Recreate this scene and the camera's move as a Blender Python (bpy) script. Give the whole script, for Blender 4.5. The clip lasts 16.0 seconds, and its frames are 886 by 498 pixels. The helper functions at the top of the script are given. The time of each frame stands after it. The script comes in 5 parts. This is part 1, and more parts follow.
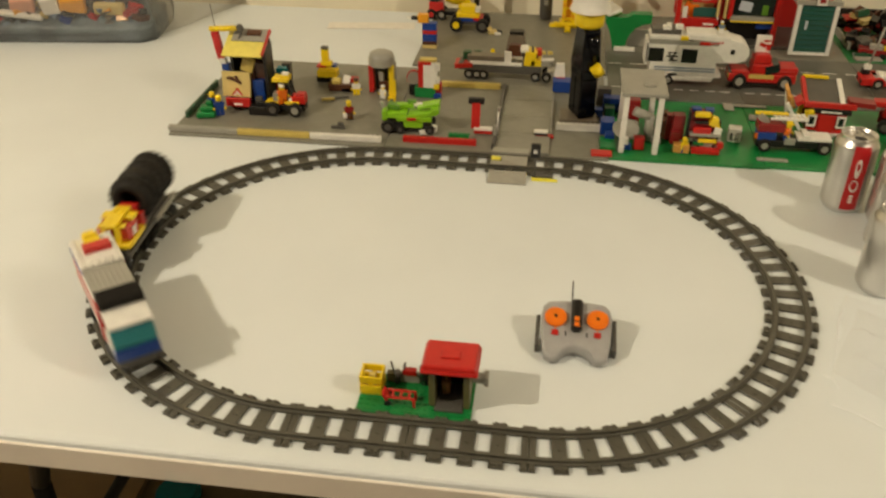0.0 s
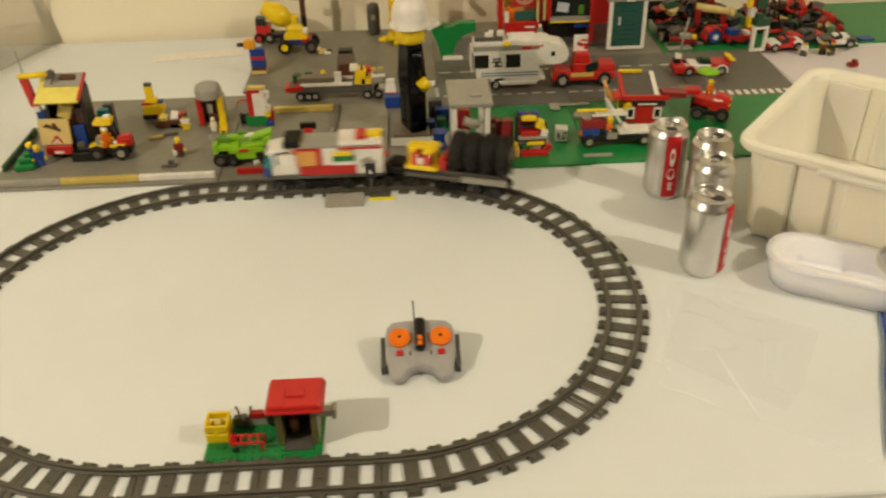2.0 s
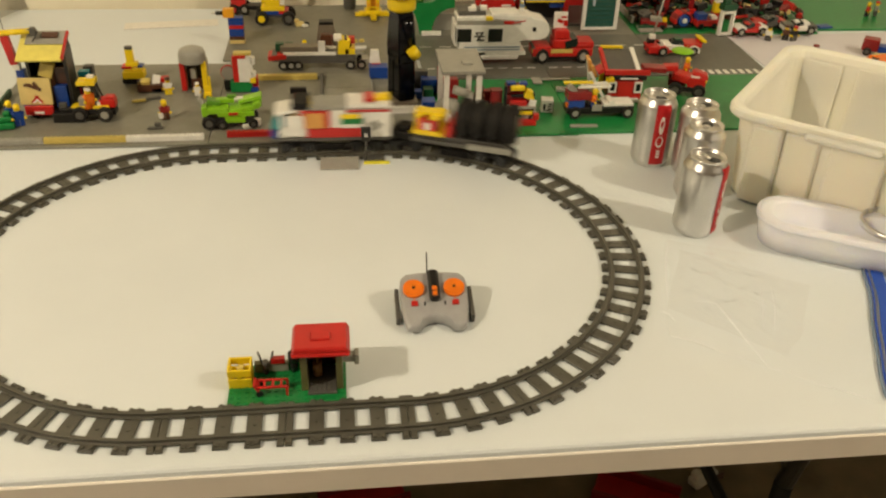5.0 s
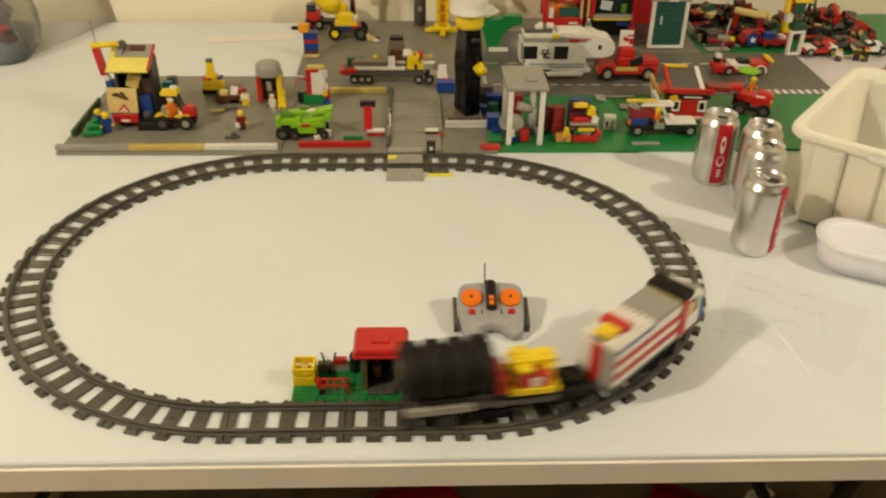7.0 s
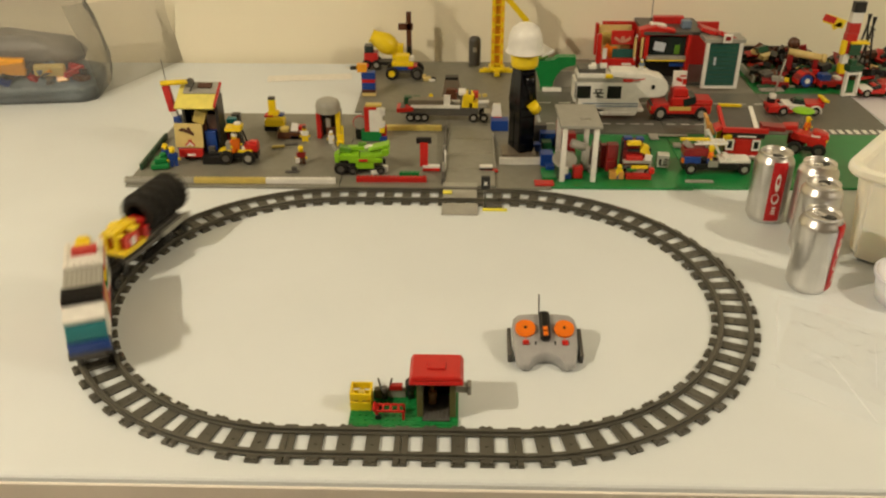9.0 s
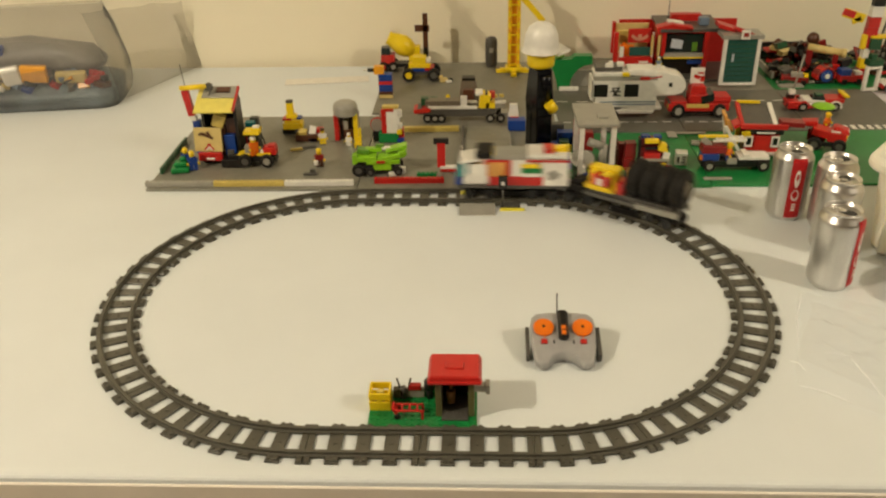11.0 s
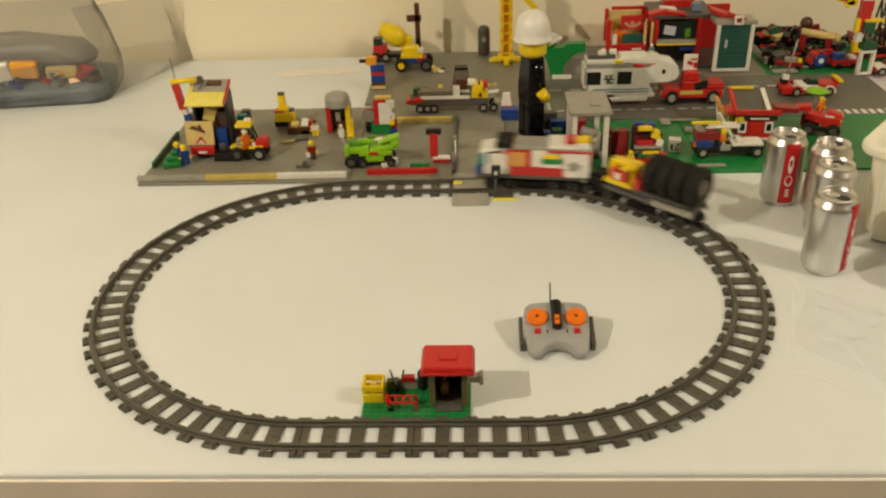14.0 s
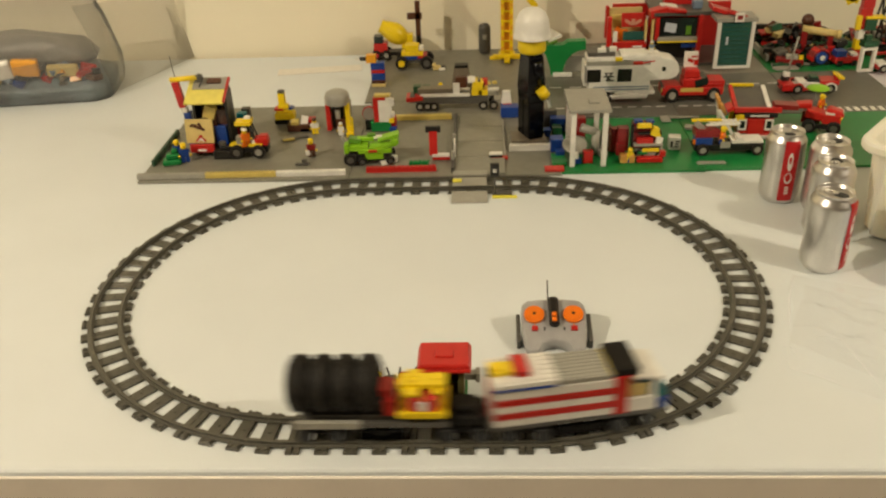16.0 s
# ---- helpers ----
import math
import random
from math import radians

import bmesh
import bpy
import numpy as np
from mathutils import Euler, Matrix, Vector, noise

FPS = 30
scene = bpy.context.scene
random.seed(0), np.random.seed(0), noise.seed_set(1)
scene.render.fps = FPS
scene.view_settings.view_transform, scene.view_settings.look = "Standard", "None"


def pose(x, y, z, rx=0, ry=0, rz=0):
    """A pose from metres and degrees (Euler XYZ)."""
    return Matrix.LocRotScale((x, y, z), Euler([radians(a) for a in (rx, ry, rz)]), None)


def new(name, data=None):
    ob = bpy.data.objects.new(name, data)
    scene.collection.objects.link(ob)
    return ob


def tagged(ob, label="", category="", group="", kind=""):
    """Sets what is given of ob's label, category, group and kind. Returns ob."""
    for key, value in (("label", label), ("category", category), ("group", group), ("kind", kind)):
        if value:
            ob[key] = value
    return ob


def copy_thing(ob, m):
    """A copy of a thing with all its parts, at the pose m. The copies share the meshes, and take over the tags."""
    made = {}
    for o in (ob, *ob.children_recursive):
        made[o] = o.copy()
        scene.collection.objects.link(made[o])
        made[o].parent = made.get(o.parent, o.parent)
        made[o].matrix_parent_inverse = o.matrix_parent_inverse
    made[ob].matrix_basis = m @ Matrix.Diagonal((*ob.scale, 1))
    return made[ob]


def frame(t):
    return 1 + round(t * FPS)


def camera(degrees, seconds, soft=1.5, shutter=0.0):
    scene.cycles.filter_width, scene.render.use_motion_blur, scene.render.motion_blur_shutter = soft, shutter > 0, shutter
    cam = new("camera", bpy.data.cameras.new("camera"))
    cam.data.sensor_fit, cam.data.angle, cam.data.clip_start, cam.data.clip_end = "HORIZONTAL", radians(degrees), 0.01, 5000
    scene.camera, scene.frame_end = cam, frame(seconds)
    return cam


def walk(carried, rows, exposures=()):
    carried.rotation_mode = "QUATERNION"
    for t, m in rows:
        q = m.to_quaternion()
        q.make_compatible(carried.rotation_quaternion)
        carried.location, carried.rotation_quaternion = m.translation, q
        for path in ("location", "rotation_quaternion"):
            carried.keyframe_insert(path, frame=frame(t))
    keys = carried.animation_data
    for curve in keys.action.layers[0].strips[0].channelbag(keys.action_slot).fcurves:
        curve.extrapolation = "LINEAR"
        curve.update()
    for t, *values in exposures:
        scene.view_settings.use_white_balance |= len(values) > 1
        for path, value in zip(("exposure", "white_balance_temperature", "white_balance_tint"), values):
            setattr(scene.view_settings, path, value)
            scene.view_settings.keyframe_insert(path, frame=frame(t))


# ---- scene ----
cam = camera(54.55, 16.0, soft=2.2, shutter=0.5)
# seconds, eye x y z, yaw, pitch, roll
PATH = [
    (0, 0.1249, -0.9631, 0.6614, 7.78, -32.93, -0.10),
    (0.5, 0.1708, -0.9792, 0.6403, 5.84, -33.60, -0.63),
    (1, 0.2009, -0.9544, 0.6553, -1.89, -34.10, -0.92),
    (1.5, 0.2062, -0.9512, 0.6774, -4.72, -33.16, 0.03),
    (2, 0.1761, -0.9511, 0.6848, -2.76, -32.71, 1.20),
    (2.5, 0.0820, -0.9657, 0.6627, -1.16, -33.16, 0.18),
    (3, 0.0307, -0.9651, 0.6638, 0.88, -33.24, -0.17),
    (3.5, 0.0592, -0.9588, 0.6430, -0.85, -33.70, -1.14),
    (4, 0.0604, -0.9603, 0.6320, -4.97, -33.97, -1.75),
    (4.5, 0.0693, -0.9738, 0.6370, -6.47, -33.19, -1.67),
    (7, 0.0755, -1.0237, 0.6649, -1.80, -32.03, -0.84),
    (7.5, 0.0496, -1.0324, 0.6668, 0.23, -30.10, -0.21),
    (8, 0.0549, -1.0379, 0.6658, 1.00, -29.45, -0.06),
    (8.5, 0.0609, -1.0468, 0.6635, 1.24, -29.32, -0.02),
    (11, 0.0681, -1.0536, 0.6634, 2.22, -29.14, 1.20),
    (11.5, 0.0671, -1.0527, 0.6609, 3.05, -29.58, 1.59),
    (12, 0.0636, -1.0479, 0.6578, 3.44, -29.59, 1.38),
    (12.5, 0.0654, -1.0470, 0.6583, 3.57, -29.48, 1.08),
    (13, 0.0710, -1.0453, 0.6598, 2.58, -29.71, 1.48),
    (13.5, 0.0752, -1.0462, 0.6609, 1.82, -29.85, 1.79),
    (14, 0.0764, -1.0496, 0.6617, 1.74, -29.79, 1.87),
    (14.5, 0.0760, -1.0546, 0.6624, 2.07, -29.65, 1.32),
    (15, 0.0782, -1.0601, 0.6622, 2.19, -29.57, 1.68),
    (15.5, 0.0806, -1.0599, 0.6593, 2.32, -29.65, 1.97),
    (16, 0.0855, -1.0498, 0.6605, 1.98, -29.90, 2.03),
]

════

#### OBJECTIVE
For the listing above, identify each line bearing "import".

#### EXPECTED ANSWER
import math
import random
from math import radians
import bmesh
import bpy
import numpy as np
from mathutils import Euler, Matrix, Vector, noise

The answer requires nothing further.